A GPU-Accelerated RAG-Based Telegram Assistant for Supporting Parallel Processing Students
Guy Tel-Zur
TL;DR
This work presents a GPU-accelerated, privacy-preserving Retrieval-Augmented Generation (RAG) system implemented as a Telegram bot to support an undergraduate Parallel Processing course. It combines a quantized Mistral-7B-Instruct model with a local knowledge base built from course materials, using all-MiniLM-L6-v2 embeddings and a FAISS vector store to enable fast semantic retrieval, all running on consumer GPUs via CUDA offloading in llama.cpp. Benchmark results on a RTX 4060 laptop show generation speeds around 16 tokens/s with sub-second start-up times, yielding end-to-end latencies suitable for real-time tutoring, with detailed measurements reported in the Appendix.

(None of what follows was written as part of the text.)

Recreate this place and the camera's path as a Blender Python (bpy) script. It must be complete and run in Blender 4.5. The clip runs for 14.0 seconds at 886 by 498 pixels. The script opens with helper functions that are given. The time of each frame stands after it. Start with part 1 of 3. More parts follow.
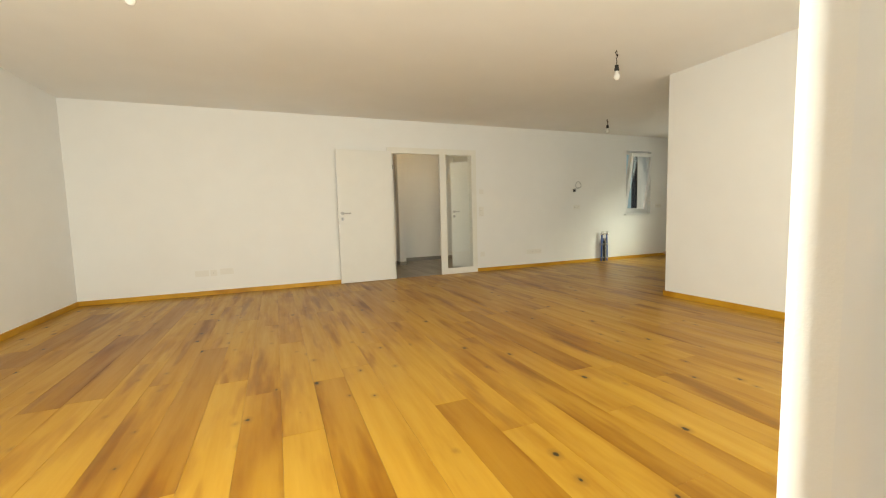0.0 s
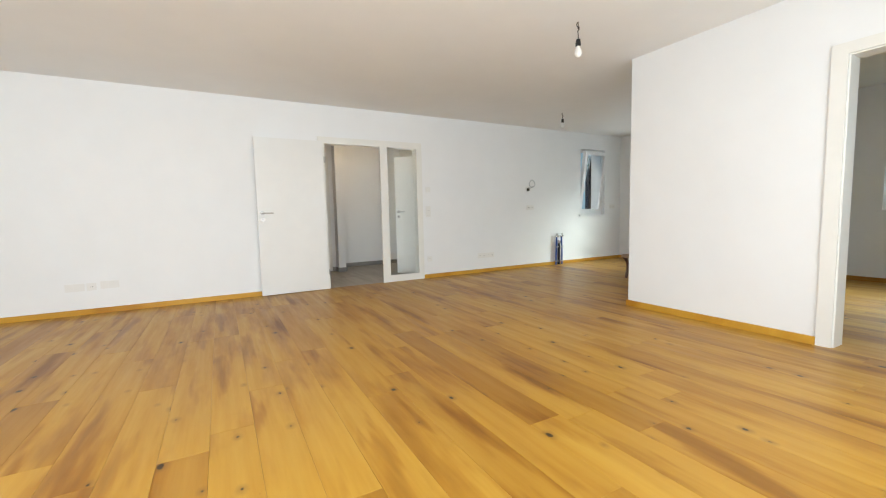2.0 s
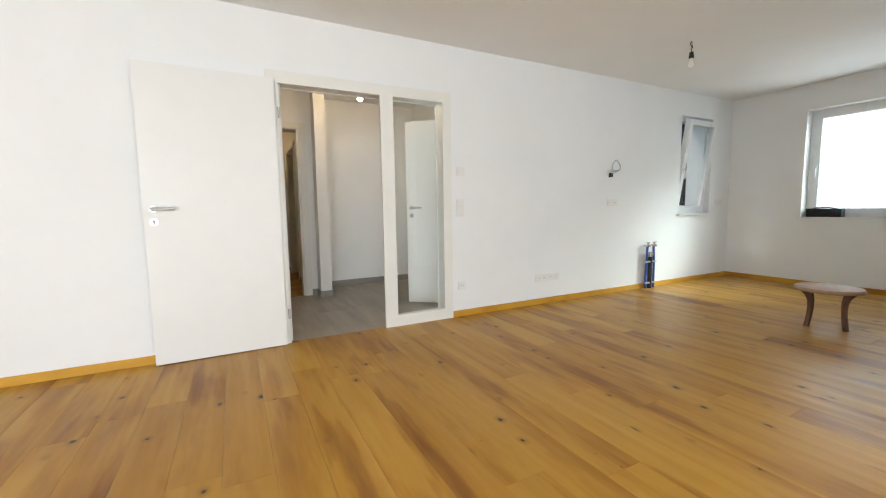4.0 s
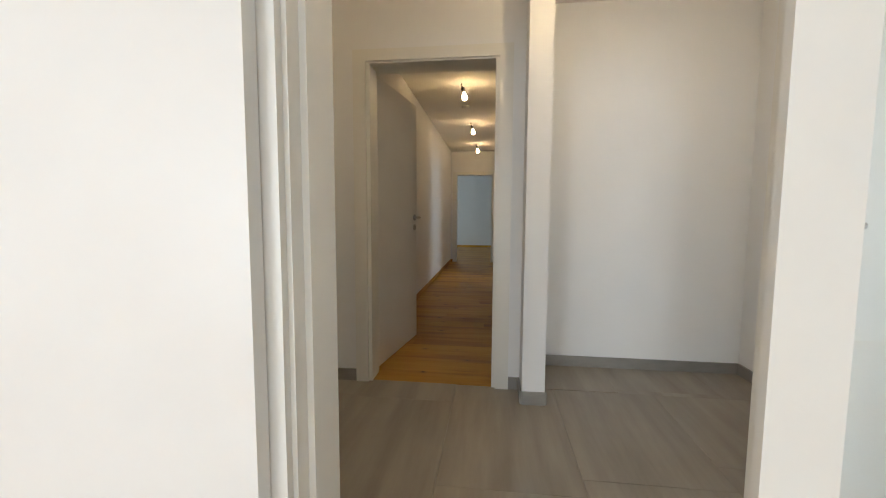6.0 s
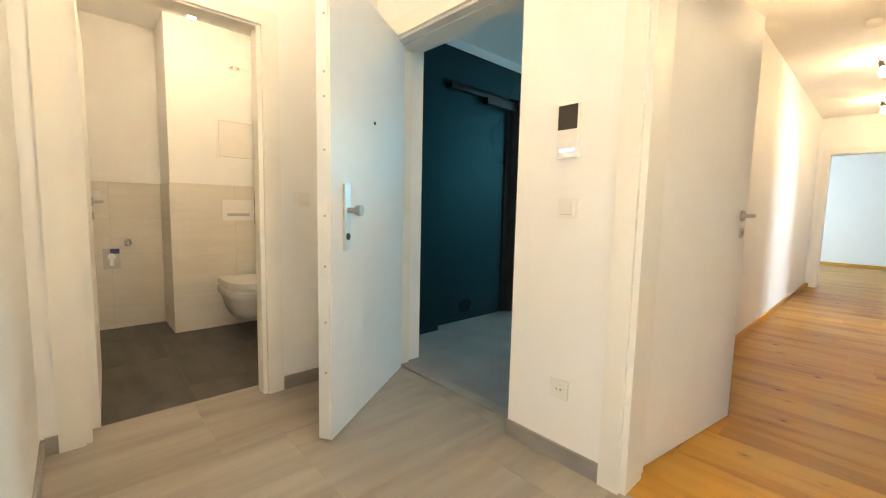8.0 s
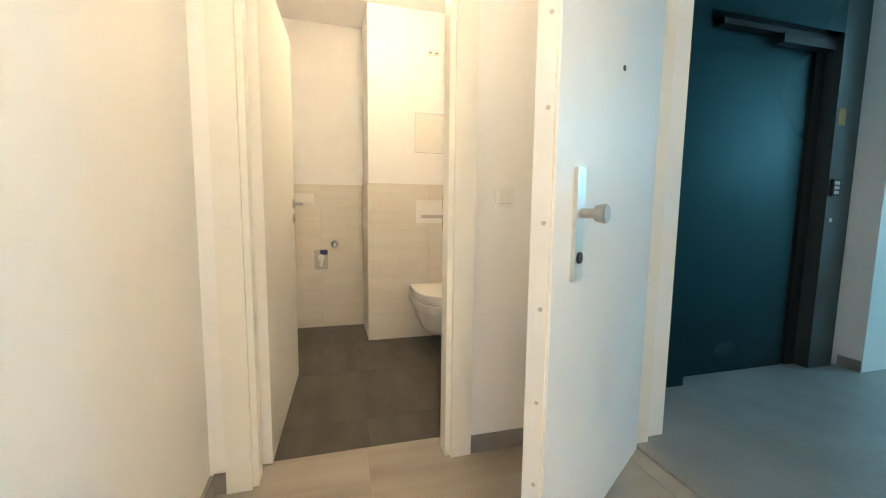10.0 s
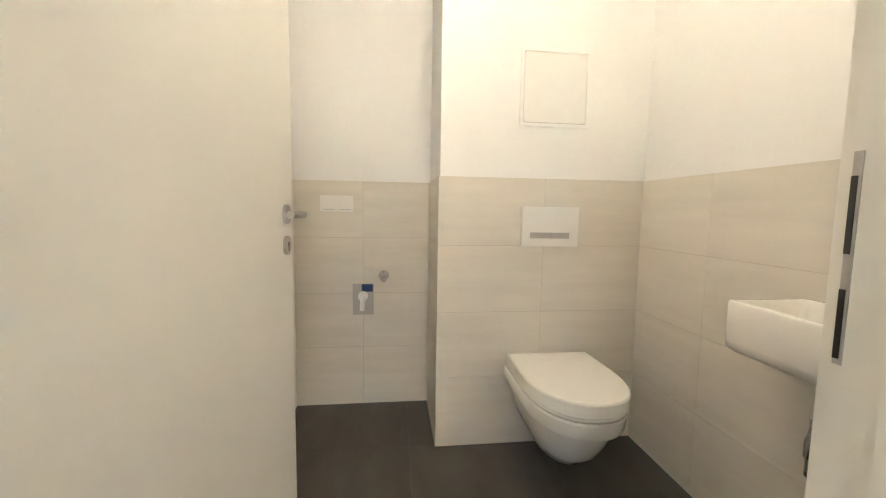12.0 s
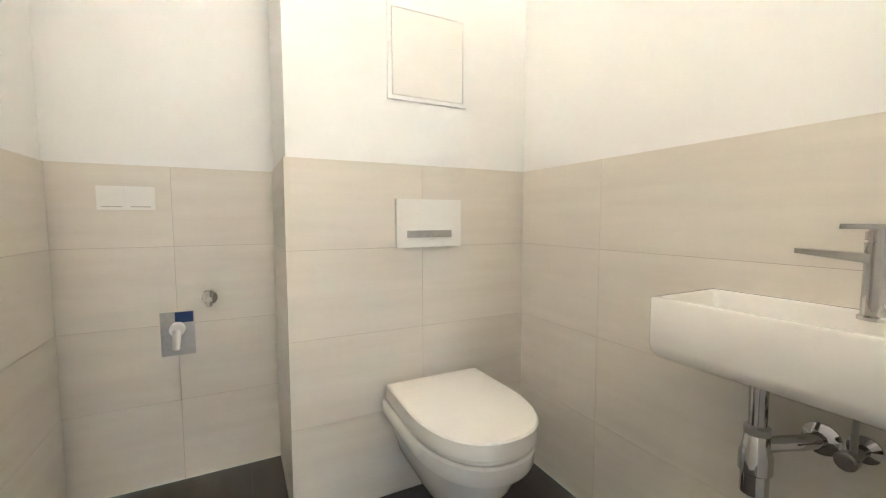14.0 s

The solution is containerized for portability and reproducibility, and the authors outline a roadmap for scaling to more users and courses on a departmental server using open-source tooling and 4–5 sentence latency models. This approach demonstrates a practical, open-source path to private AI tutoring for HPC education that can scale within campus resources.
Abstract
This project addresses a critical pedagogical need: offering students continuous, on-demand academic assistance beyond conventional reception hours. I present a domain-specific Retrieval-Augmented Generation (RAG) system powered by a quantized Mistral-7B Instruct model and deployed as a Telegram bot. The assistant enhances learning by delivering real-time, personalized responses aligned with the "Introduction to Parallel Processing" course materials. GPU acceleration significantly improves inference latency, enabling practical deployment on consumer hardware. This approach demonstrates how consumer GPUs can enable affordable, private, and effective AI tutoring for HPC education.